> YOUR GOAL
Please output every line of the material as it stands, without the pictures.
▼
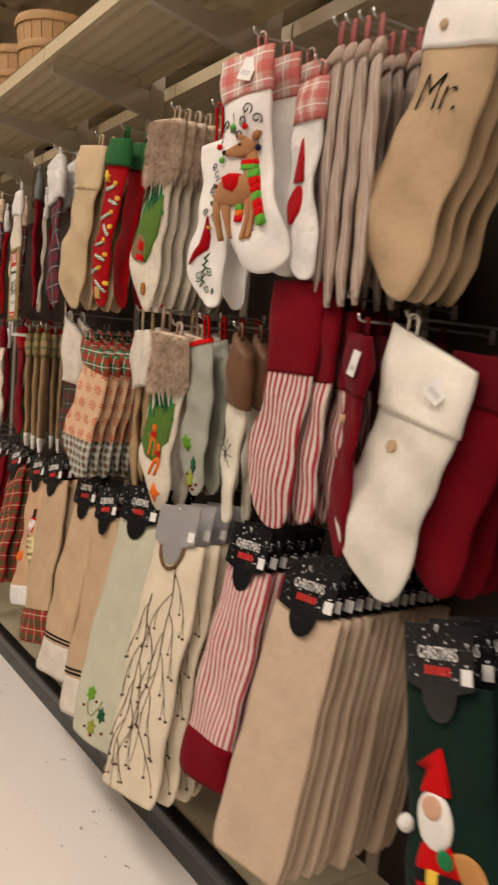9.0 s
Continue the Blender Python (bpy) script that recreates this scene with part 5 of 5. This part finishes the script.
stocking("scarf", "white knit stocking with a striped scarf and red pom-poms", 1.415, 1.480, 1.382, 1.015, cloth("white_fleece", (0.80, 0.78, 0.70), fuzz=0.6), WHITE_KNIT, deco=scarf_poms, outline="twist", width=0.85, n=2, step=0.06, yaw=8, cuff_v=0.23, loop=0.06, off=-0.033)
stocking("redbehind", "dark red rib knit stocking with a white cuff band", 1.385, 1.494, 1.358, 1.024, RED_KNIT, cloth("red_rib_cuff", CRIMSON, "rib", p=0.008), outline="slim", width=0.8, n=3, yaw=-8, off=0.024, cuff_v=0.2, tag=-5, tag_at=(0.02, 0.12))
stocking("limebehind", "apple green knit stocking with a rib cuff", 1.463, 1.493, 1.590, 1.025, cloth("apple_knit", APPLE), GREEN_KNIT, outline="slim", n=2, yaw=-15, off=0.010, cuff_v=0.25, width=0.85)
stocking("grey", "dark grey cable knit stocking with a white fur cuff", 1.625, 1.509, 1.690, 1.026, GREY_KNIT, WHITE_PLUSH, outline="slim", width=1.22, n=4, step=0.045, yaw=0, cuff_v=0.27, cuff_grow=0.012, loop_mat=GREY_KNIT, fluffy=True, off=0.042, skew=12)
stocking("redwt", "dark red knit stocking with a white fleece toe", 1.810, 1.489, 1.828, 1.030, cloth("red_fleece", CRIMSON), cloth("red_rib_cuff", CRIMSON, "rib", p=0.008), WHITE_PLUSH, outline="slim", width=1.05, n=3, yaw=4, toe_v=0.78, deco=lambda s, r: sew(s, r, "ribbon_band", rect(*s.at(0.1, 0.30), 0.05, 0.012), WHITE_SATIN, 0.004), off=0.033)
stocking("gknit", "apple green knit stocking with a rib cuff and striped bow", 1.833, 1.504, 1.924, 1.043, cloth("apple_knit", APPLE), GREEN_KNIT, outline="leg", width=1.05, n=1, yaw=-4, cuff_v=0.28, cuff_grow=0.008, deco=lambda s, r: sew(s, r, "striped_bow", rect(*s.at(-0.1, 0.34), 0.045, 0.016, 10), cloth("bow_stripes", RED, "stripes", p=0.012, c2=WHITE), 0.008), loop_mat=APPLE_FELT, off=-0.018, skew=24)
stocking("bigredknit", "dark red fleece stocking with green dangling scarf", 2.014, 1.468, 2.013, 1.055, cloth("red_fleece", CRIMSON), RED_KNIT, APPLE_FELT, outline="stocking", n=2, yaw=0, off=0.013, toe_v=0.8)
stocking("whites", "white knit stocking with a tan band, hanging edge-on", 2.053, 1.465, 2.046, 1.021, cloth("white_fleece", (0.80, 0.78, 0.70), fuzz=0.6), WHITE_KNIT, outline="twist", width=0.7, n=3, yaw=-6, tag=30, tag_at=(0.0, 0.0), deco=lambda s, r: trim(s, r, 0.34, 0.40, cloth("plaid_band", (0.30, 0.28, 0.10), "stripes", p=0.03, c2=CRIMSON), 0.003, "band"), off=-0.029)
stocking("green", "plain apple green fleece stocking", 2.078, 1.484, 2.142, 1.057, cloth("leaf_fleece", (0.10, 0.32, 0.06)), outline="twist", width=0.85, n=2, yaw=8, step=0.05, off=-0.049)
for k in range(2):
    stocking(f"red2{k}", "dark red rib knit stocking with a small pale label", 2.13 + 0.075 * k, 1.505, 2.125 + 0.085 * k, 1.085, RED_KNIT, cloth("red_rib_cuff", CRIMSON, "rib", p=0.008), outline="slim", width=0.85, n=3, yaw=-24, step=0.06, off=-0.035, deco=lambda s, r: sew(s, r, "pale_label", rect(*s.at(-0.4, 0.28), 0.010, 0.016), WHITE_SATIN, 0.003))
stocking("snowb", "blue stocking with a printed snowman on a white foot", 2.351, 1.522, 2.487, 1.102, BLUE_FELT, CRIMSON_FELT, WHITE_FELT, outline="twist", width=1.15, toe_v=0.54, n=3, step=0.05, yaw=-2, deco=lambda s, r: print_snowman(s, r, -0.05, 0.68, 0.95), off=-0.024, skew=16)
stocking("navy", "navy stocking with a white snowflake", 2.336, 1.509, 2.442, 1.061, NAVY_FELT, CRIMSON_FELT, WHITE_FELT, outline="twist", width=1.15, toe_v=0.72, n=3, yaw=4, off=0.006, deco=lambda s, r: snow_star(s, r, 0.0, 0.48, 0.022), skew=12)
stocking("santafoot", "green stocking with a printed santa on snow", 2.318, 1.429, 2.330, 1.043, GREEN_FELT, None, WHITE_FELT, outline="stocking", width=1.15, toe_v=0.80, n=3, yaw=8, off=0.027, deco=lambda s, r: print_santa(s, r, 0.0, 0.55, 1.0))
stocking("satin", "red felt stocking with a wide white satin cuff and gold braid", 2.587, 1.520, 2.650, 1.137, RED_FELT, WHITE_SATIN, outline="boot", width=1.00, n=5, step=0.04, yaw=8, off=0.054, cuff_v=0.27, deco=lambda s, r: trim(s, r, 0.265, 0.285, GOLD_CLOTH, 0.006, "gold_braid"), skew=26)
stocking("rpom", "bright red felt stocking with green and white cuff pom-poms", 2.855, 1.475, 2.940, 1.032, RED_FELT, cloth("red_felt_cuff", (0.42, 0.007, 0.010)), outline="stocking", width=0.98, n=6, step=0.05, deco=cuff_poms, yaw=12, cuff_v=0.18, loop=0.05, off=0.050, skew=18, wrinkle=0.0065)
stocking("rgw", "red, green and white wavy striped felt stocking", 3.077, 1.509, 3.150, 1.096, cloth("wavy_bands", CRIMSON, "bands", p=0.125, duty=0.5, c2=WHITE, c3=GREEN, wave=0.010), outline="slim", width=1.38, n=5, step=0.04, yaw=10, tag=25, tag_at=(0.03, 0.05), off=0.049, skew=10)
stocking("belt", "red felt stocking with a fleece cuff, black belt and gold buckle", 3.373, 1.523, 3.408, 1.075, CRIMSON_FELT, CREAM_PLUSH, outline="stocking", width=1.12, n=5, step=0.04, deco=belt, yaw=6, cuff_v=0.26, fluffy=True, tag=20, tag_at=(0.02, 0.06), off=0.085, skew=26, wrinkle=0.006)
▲
> PROBLEM SOLUTION
9.0 s
Continue the Blender Python (bpy) script that recreates this scene with part 5 of 5. This part finishes the script.
stocking("scarf", "white knit stocking with a striped scarf and red pom-poms", 1.415, 1.480, 1.382, 1.015, cloth("white_fleece", (0.80, 0.78, 0.70), fuzz=0.6), WHITE_KNIT, deco=scarf_poms, outline="twist", width=0.85, n=2, step=0.06, yaw=8, cuff_v=0.23, loop=0.06, off=-0.033)
stocking("redbehind", "dark red rib knit stocking with a white cuff band", 1.385, 1.494, 1.358, 1.024, RED_KNIT, cloth("red_rib_cuff", CRIMSON, "rib", p=0.008), outline="slim", width=0.8, n=3, yaw=-8, off=0.024, cuff_v=0.2, tag=-5, tag_at=(0.02, 0.12))
stocking("limebehind", "apple green knit stocking with a rib cuff", 1.463, 1.493, 1.590, 1.025, cloth("apple_knit", APPLE), GREEN_KNIT, outline="slim", n=2, yaw=-15, off=0.010, cuff_v=0.25, width=0.85)
stocking("grey", "dark grey cable knit stocking with a white fur cuff", 1.625, 1.509, 1.690, 1.026, GREY_KNIT, WHITE_PLUSH, outline="slim", width=1.22, n=4, step=0.045, yaw=0, cuff_v=0.27, cuff_grow=0.012, loop_mat=GREY_KNIT, fluffy=True, off=0.042, skew=12)
stocking("redwt", "dark red knit stocking with a white fleece toe", 1.810, 1.489, 1.828, 1.030, cloth("red_fleece", CRIMSON), cloth("red_rib_cuff", CRIMSON, "rib", p=0.008), WHITE_PLUSH, outline="slim", width=1.05, n=3, yaw=4, toe_v=0.78, deco=lambda s, r: sew(s, r, "ribbon_band", rect(*s.at(0.1, 0.30), 0.05, 0.012), WHITE_SATIN, 0.004), off=0.033)
stocking("gknit", "apple green knit stocking with a rib cuff and striped bow", 1.833, 1.504, 1.924, 1.043, cloth("apple_knit", APPLE), GREEN_KNIT, outline="leg", width=1.05, n=1, yaw=-4, cuff_v=0.28, cuff_grow=0.008, deco=lambda s, r: sew(s, r, "striped_bow", rect(*s.at(-0.1, 0.34), 0.045, 0.016, 10), cloth("bow_stripes", RED, "stripes", p=0.012, c2=WHITE), 0.008), loop_mat=APPLE_FELT, off=-0.018, skew=24)
stocking("bigredknit", "dark red fleece stocking with green dangling scarf", 2.014, 1.468, 2.013, 1.055, cloth("red_fleece", CRIMSON), RED_KNIT, APPLE_FELT, outline="stocking", n=2, yaw=0, off=0.013, toe_v=0.8)
stocking("whites", "white knit stocking with a tan band, hanging edge-on", 2.053, 1.465, 2.046, 1.021, cloth("white_fleece", (0.80, 0.78, 0.70), fuzz=0.6), WHITE_KNIT, outline="twist", width=0.7, n=3, yaw=-6, tag=30, tag_at=(0.0, 0.0), deco=lambda s, r: trim(s, r, 0.34, 0.40, cloth("plaid_band", (0.30, 0.28, 0.10), "stripes", p=0.03, c2=CRIMSON), 0.003, "band"), off=-0.029)
stocking("green", "plain apple green fleece stocking", 2.078, 1.484, 2.142, 1.057, cloth("leaf_fleece", (0.10, 0.32, 0.06)), outline="twist", width=0.85, n=2, yaw=8, step=0.05, off=-0.049)
for k in range(2):
    stocking(f"red2{k}", "dark red rib knit stocking with a small pale label", 2.13 + 0.075 * k, 1.505, 2.125 + 0.085 * k, 1.085, RED_KNIT, cloth("red_rib_cuff", CRIMSON, "rib", p=0.008), outline="slim", width=0.85, n=3, yaw=-24, step=0.06, off=-0.035, deco=lambda s, r: sew(s, r, "pale_label", rect(*s.at(-0.4, 0.28), 0.010, 0.016), WHITE_SATIN, 0.003))
stocking("snowb", "blue stocking with a printed snowman on a white foot", 2.351, 1.522, 2.487, 1.102, BLUE_FELT, CRIMSON_FELT, WHITE_FELT, outline="twist", width=1.15, toe_v=0.54, n=3, step=0.05, yaw=-2, deco=lambda s, r: print_snowman(s, r, -0.05, 0.68, 0.95), off=-0.024, skew=16)
stocking("navy", "navy stocking with a white snowflake", 2.336, 1.509, 2.442, 1.061, NAVY_FELT, CRIMSON_FELT, WHITE_FELT, outline="twist", width=1.15, toe_v=0.72, n=3, yaw=4, off=0.006, deco=lambda s, r: snow_star(s, r, 0.0, 0.48, 0.022), skew=12)
stocking("santafoot", "green stocking with a printed santa on snow", 2.318, 1.429, 2.330, 1.043, GREEN_FELT, None, WHITE_FELT, outline="stocking", width=1.15, toe_v=0.80, n=3, yaw=8, off=0.027, deco=lambda s, r: print_santa(s, r, 0.0, 0.55, 1.0))
stocking("satin", "red felt stocking with a wide white satin cuff and gold braid", 2.587, 1.520, 2.650, 1.137, RED_FELT, WHITE_SATIN, outline="boot", width=1.00, n=5, step=0.04, yaw=8, off=0.054, cuff_v=0.27, deco=lambda s, r: trim(s, r, 0.265, 0.285, GOLD_CLOTH, 0.006, "gold_braid"), skew=26)
stocking("rpom", "bright red felt stocking with green and white cuff pom-poms", 2.855, 1.475, 2.940, 1.032, RED_FELT, cloth("red_felt_cuff", (0.42, 0.007, 0.010)), outline="stocking", width=0.98, n=6, step=0.05, deco=cuff_poms, yaw=12, cuff_v=0.18, loop=0.05, off=0.050, skew=18, wrinkle=0.0065)
stocking("rgw", "red, green and white wavy striped felt stocking", 3.077, 1.509, 3.150, 1.096, cloth("wavy_bands", CRIMSON, "bands", p=0.125, duty=0.5, c2=WHITE, c3=GREEN, wave=0.010), outline="slim", width=1.38, n=5, step=0.04, yaw=10, tag=25, tag_at=(0.03, 0.05), off=0.049, skew=10)
stocking("belt", "red felt stocking with a fleece cuff, black belt and gold buckle", 3.373, 1.523, 3.408, 1.075, CRIMSON_FELT, CREAM_PLUSH, outline="stocking", width=1.12, n=5, step=0.04, deco=belt, yaw=6, cuff_v=0.26, fluffy=True, tag=20, tag_at=(0.02, 0.06), off=0.085, skew=26, wrinkle=0.006)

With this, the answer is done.